Aqueous metal-sulfide battery with enhanced stability achieved by a four-electron Ag2S electrode with a Cu2+/Cu+ redox charge carrier

Sulfur with high specific capacity is a promising candidate for electrode material of aqueous/nonaqueous metal-sulfide batteries, however, it suffers from poor cycle stability due to its poor conductivity, large volume change and shuttle effect of polysulfide. For the first time, this work employs a semiconductor Ag2S with good electronic conductivity as cathode of aqueous metal-sulfide batteries, which gives a four-electron electrode reaction through a three-step all-solid-state conversion reaction of Ag2S→Ag3CuS2→AgCuS→Cu2S with a specific capacity of 432 mAh g−1. Besides, low volume expansion and the elimination of shuttle effect due to the small Ksp of Ag2S contribute to satisfactory cycle performance.

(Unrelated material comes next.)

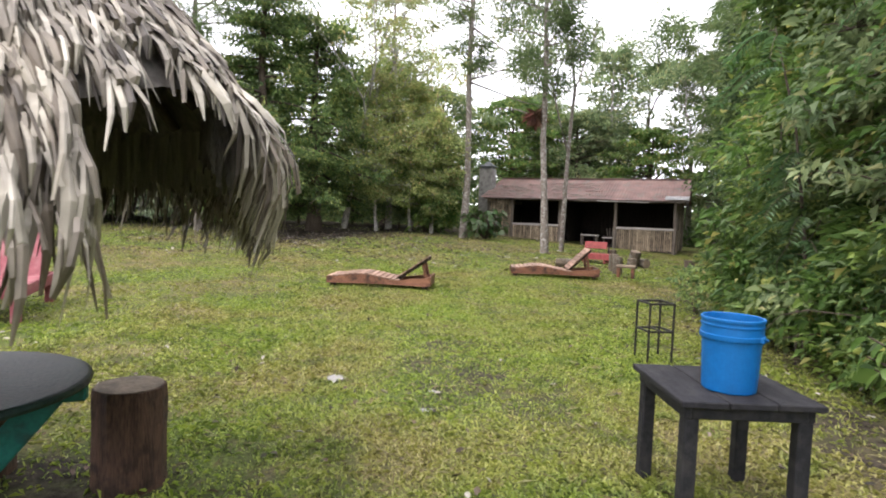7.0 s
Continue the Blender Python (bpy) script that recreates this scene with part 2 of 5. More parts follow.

The as-proposed Cu-Ag2S battery shows an extremely low overpotential of 50 mV and excellent cycle performance of 9000 cycles, which are the lowest and highest values respectively among all the reported metal-sulfide batteries. By pairing with Zn of lower potential, a cascade Zn-Ag2S battery is designed and achieves high working voltage up to1.22 V successfully. After Ag2S fully reducing into Cu2S in discharge process, Cu2+ in the electrolyte can provide additional capacity for the battery, thus, the cascade battery design can achieve a higher energy density, representing a promising route to energy-dense aqueous batteries.